Throughout this paper, we assume that the intervenable nodes are binary, distribution of any intervenable node $X_i$ conditioned on its parents $\mathbf{Pa}(X_i)$ is Bernoulli. We assume without loss of generality that $X_i \prec Y$ where $\prec$ is a topological order on $\mathcal{G}$. In \SRM\ (Sec. \ref{sec: simple regret for general graphs}) we assume that the input is an SMCG that is identifiable with respect to the intervenable variables $\mathbf{X}$ and in \CRM\ (Sec. \ref{sec: cumulative regret}), we assume the input causal graph has no UCs and the underlying distribution $\mathbb{P}$ is strictly positive i.e. $\mathbb{P}(\mathbf{v})>0$ for all $\mathbf{v}$.

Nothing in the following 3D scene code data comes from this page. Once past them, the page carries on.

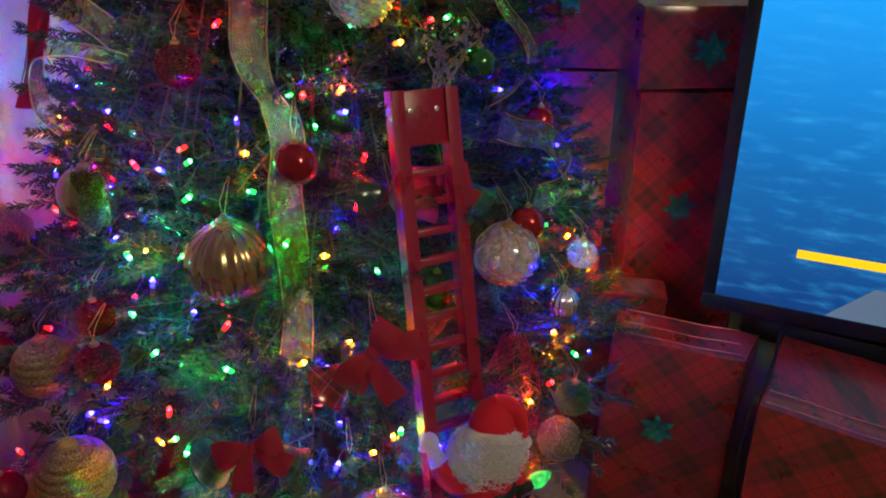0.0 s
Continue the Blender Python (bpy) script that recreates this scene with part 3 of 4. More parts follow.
def limb_mesh(seed, length):
    """One limb along +x with twigs and single needles."""
    rng = np.random.default_rng(seed)
    verts, faces, mats = [], [], []

    def stem(a, b, ra, rb):
        d = (b - a) / np.linalg.norm(b - a)
        s = np.cross(d, (0.3, 0.5, 0.81))
        s /= np.linalg.norm(s)
        u = np.cross(d, s)
        n0 = len(verts)
        for p, r in ((a, ra), (b, rb)):
            for k in range(4):
                verts.append(p + (s * math.cos(k * math.pi / 2) + u * math.sin(k * math.pi / 2)) * r)
        for k in range(4):
            faces.append((n0 + k, n0 + (k + 1) % 4, n0 + 4 + (k + 1) % 4, n0 + 4 + k))
            mats.append(1)

    def needles(a, d, size, dense=1.0):
        """A twig from a along d with needles all round, shorter at its tip."""
        b = a + d * size
        stem(a, b, 0.0022, 0.0009)
        s = np.cross(d, (0.1, 0.2, 0.97))
        s /= np.linalg.norm(s)
        u = np.cross(d, s)
        count = int(size / 0.00100 * dense)
        for k in range(count):
            t = (k + 0.4 * rng.random()) / count
            # most needles stand in two flat combs, some on top of the twig
            an = (k % 2) * math.pi + rng.normal(0, 0.42) if k % 5 else rng.uniform(0.5, 2.6)
            side = s * math.cos(an) + u * math.sin(an)
            way = side + d * (0.62 + 0.5 * t)
            way /= np.linalg.norm(way)
            ln = (0.0205 - 0.0075 * t ** 3) * rng.uniform(0.9, 1.08)
            p = a + d * size * t
            w = np.cross(way, np.cross(d, side) + 0.35 * rng.normal(0, 1, 3))
            w *= 0.00150 / (np.linalg.norm(w) + 1e-9)
            n0 = len(verts)
            verts.extend((p - w * 0.6, p + way * ln * 0.6 - w, p + way * ln, p + way * ln * 0.6 + w, p + w * 0.6))
            faces.append((n0, n0 + 1, n0 + 2, n0 + 3, n0 + 4))
            mats.append(0)

    sag = rng.uniform(0.05, 0.13)
    line = [np.array((length * t, 0.03 * length * math.sin(3 * t + seed), length * (0.10 * t - sag * t * t))) for t in np.linspace(0, 1, 9)]
    for i in range(8):
        stem(line[i], line[i + 1], 0.0055 * (1 - i / 9), 0.0055 * (1 - (i + 1) / 9))
    count = int(5 + length * 13)
    for k in range(count):
        t = 0.30 + 0.66 * (k + 0.5 * rng.random()) / count
        i = min(7, int(t * 8))
        p = line[i] + (line[i + 1] - line[i]) * (t * 8 - i)
        sgn = 1 if k % 2 else -1
        up = rng.normal(0.12, 0.38)
        d = np.array((rng.uniform(0.55, 1.05), sgn * rng.uniform(0.45, 0.9), up))
        d /= np.linalg.norm(d)
        size = rng.uniform(0.085, 0.135) * (1.15 - 0.30 * t)
        needles(p, d, size)
        if rng.random() < 0.55:
            d2 = d + np.array((0.3, -sgn * 0.7, rng.normal(0.1, 0.3)))
            d2 /= np.linalg.norm(d2)
            needles(p + d * size * 0.4, d2, size * 0.6)
    d = line[-1] - line[-2]
    needles(line[-2], d / np.linalg.norm(d), 0.13)
    me = bpy.data.meshes.new("limb")
    me.from_pydata([tuple(map(float, v)) for v in verts], [], faces)
    me.materials.append(M["needles"])
    me.materials.append(M["twig"])
    me.polygons.foreach_set("material_index", mats)
    me.update()
    return me


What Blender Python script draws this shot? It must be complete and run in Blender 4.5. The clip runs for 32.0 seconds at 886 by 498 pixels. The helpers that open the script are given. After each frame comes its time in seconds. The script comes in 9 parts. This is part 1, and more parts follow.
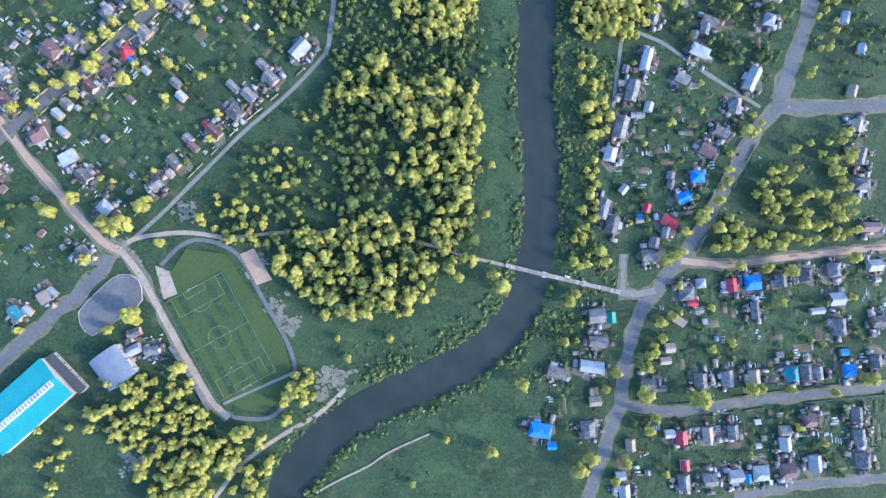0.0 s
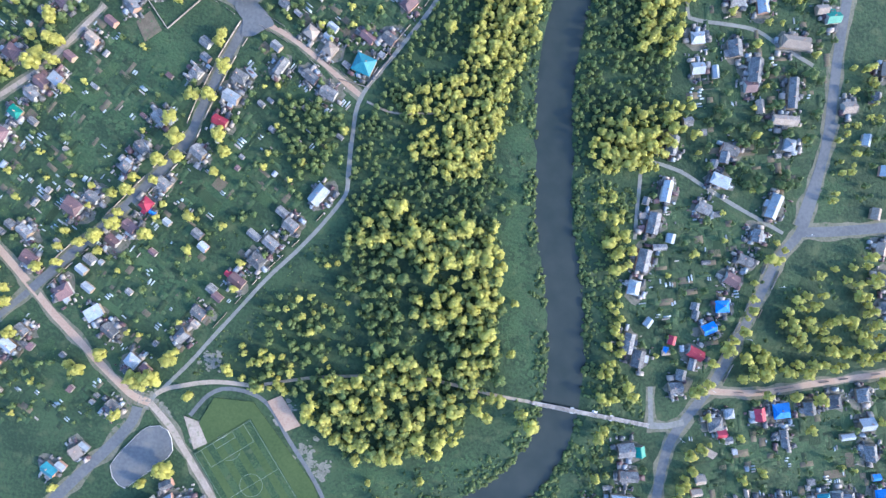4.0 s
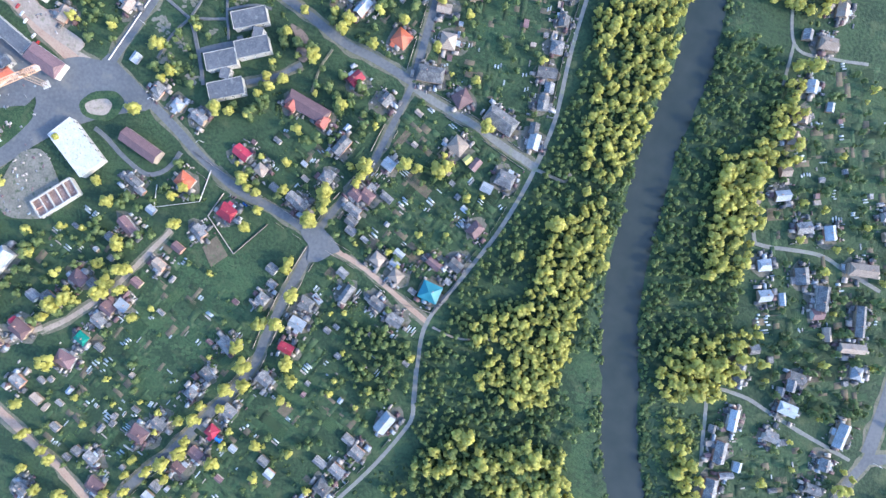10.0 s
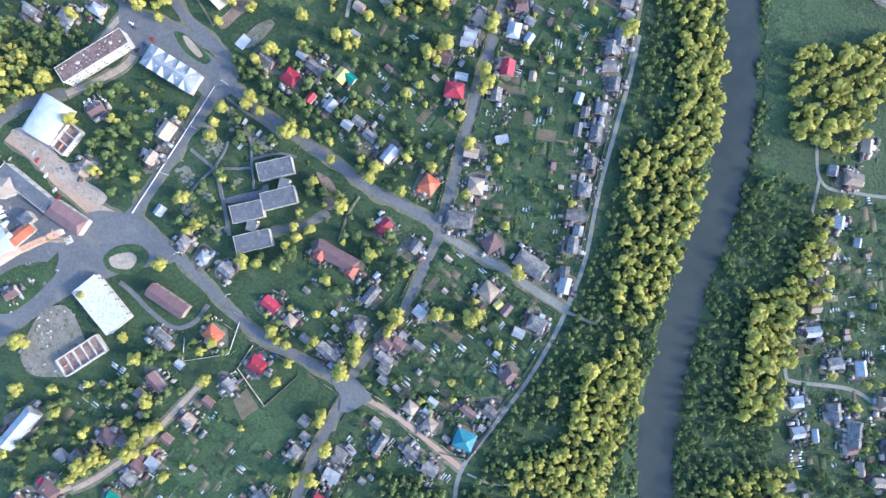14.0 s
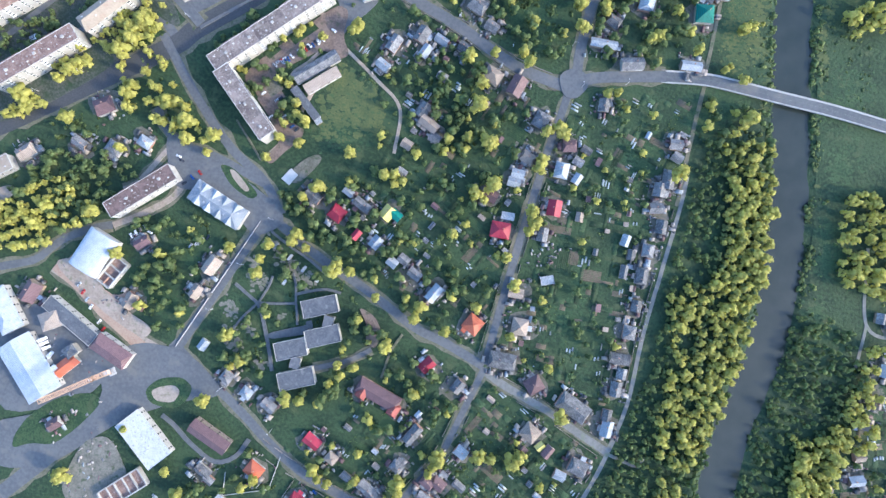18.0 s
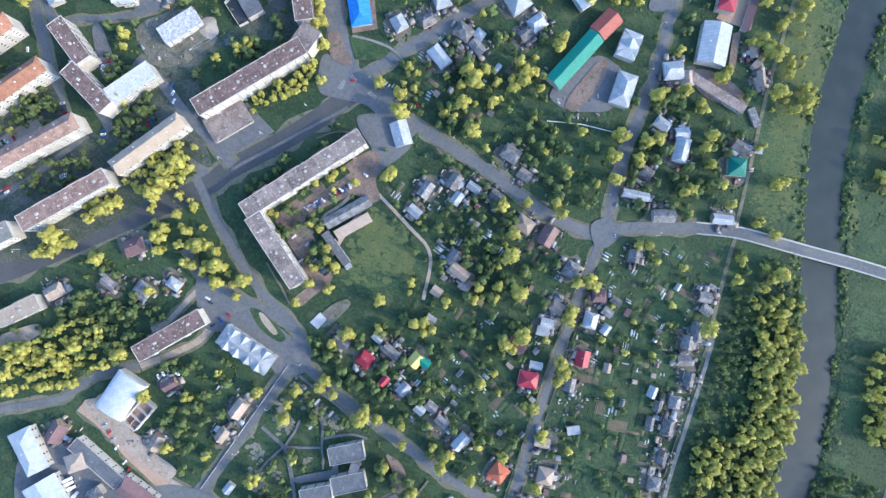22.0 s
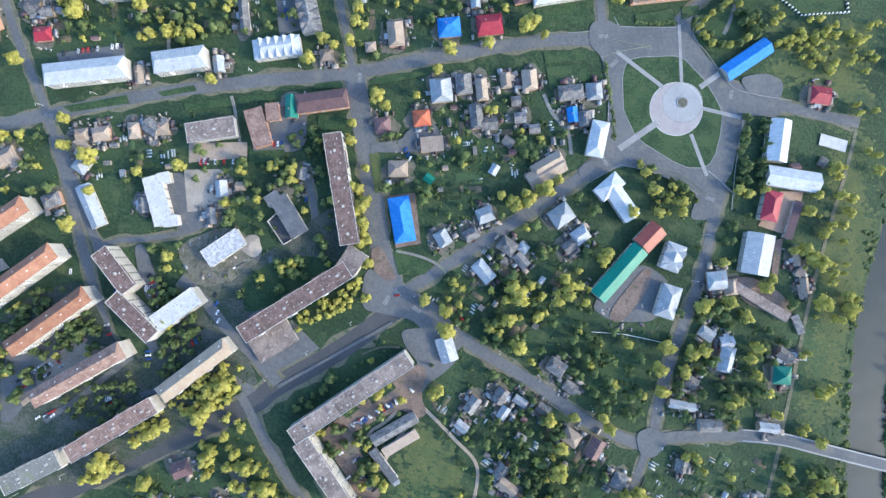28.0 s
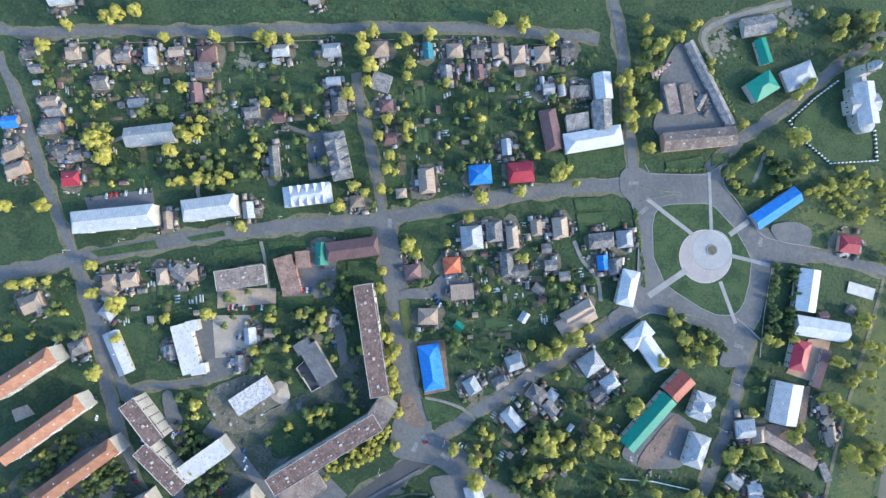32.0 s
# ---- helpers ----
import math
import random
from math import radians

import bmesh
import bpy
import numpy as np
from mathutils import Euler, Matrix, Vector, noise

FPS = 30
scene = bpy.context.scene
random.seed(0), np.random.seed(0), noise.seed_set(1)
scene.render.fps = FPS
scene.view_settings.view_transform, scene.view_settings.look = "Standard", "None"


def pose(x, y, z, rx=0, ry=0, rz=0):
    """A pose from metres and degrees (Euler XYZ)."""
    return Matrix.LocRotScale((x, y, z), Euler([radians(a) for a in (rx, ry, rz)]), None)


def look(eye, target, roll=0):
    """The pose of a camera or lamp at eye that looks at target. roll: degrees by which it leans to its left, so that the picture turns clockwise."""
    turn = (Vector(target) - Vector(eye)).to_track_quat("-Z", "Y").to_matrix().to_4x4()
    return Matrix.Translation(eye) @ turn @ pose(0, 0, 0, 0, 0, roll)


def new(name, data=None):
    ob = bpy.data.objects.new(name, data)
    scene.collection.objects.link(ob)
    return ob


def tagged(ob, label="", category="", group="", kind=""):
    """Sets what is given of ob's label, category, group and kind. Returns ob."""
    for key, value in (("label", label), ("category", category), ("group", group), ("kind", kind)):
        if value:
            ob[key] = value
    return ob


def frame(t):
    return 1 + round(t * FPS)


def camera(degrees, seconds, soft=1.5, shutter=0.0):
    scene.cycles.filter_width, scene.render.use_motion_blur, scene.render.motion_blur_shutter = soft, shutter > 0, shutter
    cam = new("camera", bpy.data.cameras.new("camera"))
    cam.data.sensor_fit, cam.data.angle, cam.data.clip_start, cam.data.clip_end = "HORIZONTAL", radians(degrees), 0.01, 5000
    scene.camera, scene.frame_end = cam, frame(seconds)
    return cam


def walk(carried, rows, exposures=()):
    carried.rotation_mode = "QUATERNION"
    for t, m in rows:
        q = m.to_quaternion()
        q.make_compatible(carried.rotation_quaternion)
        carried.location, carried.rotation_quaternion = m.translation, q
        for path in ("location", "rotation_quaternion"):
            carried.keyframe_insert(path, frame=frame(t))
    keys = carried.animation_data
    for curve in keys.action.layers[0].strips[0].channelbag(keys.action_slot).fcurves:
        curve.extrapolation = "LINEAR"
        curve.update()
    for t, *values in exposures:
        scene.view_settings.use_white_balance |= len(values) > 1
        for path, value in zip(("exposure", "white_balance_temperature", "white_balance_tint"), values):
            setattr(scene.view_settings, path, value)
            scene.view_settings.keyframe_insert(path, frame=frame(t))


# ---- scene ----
cam = camera(85.0, 32.0, 1.45)
ROWS = [
    (0, 0.00, 0.00, 391.00, 0.717, -0.674, 15.000),
    (0.5, -4.60, 13.36, 390.96, 0.630, -0.564, 14.484),
    (1, -9.48, 27.35, 390.93, 0.601, -0.455, 13.967),
    (1.5, -14.28, 40.74, 390.94, 0.506, -0.371, 13.565),
    (2, -19.39, 54.36, 390.99, 0.431, -0.311, 13.295),
    (2.5, -24.94, 68.14, 391.11, 0.381, -0.261, 13.097),
    (3, -30.76, 81.74, 391.31, 0.342, -0.243, 12.964),
    (3.5, -37.04, 95.18, 391.60, 0.327, -0.229, 12.883),
    (5.5, -65.34, 149.02, 392.98, 0.412, -0.065, 12.869),
    (6, -73.20, 162.33, 393.18, 0.398, 0.041, 12.873),
    (6.5, -81.51, 175.52, 393.20, 0.337, 0.179, 12.915),
    (7, -89.83, 189.24, 393.12, 0.292, 0.287, 13.088),
    (7.5, -98.04, 203.50, 393.03, 0.276, 0.349, 13.362),
    (8, -106.04, 218.05, 392.98, 0.287, 0.365, 13.595),
    (8.5, -113.44, 232.74, 392.96, 0.325, 0.290, 13.676),
    (9, -120.64, 247.21, 392.93, 0.373, 0.180, 13.570),
    (9.5, -127.83, 261.28, 392.82, 0.414, 0.072, 13.323),
    (10, -134.98, 274.97, 392.66, 0.443, -0.018, 13.032),
    (10.5, -141.78, 288.60, 392.44, 0.470, -0.124, 12.737),
    (11, -148.49, 302.01, 392.20, 0.482, -0.217, 12.441),
    (11.5, -155.26, 315.31, 391.95, 0.481, -0.301, 12.186),
    (12, -162.10, 328.87, 391.71, 0.502, -0.387, 11.975),
    (12.5, -168.98, 342.53, 391.51, 0.531, -0.471, 11.810),
    (13, -175.70, 356.19, 391.35, 0.547, -0.574, 11.672),
    (13.5, -182.50, 369.72, 391.20, 0.551, -0.663, 11.579),
    (14, -189.26, 383.15, 391.09, 0.559, -0.740, 11.517),
    (14.5, -196.12, 396.25, 391.02, 0.563, -0.772, 11.485),
    (16.5, -223.64, 446.85, 390.87, 0.515, -0.717, 11.755),
    (17, -230.68, 459.95, 390.79, 0.529, -0.624, 12.017),
    (17.5, -237.55, 472.84, 390.69, 0.491, -0.502, 12.418),
    (18, -244.80, 486.32, 390.59, 0.478, -0.347, 12.839),
    (18.5, -251.78, 499.91, 390.51, 0.434, -0.236, 13.248),
    (19, -258.64, 514.13, 390.45, 0.416, -0.190, 13.644),
    (19.5, -265.00, 527.94, 390.44, 0.316, -0.224, 13.975),
    (20, -271.34, 542.11, 390.48, 0.233, -0.297, 14.221),
    (20.5, -277.53, 556.03, 390.57, 0.129, -0.394, 14.377),
    (21, -284.13, 570.14, 390.71, 0.088, -0.461, 14.427),
    (21.5, -290.52, 583.81, 390.82, 0.065, -0.527, 14.347),
    (22, -297.05, 597.92, 390.90, 0.156, -0.577, 14.110),
    (22.5, -303.56, 611.41, 390.95, 0.242, -0.582, 13.743),
    (23, -310.31, 624.51, 390.98, 0.322, -0.531, 13.304),
    (23.5, -316.75, 637.04, 391.01, 0.346, -0.487, 12.907),
    (24, -323.12, 649.97, 391.06, 0.383, -0.457, 12.684),
    (24.5, -329.18, 663.21, 391.12, 0.404, -0.487, 12.637),
    (25, -335.44, 677.07, 391.14, 0.444, -0.530, 12.685),
    (25.5, -341.60, 690.43, 391.11, 0.407, -0.594, 12.749),
    (27.5, -367.90, 743.48, 390.98, 0.187, -0.766, 12.947),
    (28, -374.76, 756.94, 390.88, 0.124, -0.795, 13.131),
    (28.5, -381.54, 770.20, 390.74, 0.034, -0.836, 13.441),
    (29, -388.65, 784.26, 390.57, 0.058, -0.858, 13.773),
    (29.5, -395.39, 797.73, 390.35, 0.054, -0.885, 13.975),
    (30, -402.23, 811.62, 390.16, 0.104, -0.918, 14.047),
    (30.5, -408.87, 824.93, 389.98, 0.095, -0.963, 13.985),
    (31, -415.42, 838.67, 389.85, 0.116, -1.043, 13.876),
    (31.5, -421.65, 851.96, 389.72, 0.081, -1.154, 13.735),
    (32, -428.24, 865.80, 389.58, 0.098, -1.246, 13.602),
]
walk(cam, [(t, pose(x, y, z, rx, ry, rz)) for t, x, y, z, rx, ry, rz in ROWS], [(0, 1.86, 4840, 12), (6, 2.01, 4935, 12), (13, 1.98, 5020, 11), (19, 1.79, 5070, 10), (24.5, 1.74, 5120, 8), (32, 1.62, 5280, 6)])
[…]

Other than the above, our algorithms do not make any other structural assumptions and are therefore significantly general compared to the previous works \citep{LattimoreLR16, LU2020, NairPS21, Lu2021}. However, we would like to note that the results in our main theorems i.e. Thms. \ref{theorem: UB-SR}, \ref{theorem: LB-Tree}, \ref{theorem: LB-given-q}, \ref{theorem: UB-CRM} are stated assuming that all the c-components have bounded size implying that $k_i=O(1)$ for all $i\in [N]$ and that the total number of observable parents of nodes in c-component $S_i$, i.e. $|\cup_{V\in S_i} \mathbf{Pa}(V)|$ is also bounded above by a constant. Note that this clearly implies that the indegree $d_i = |\mathbf{Pa}(X_i)|$ is also $O(1)$. These help us describe the results more cleanly highlighting the main parameters of importance for this work. But our algorithms work even without these assumptions. We note that
these assumptions are common in the causal inference literature \citep{Acharya2018, BhattacharyyaGKMV20}.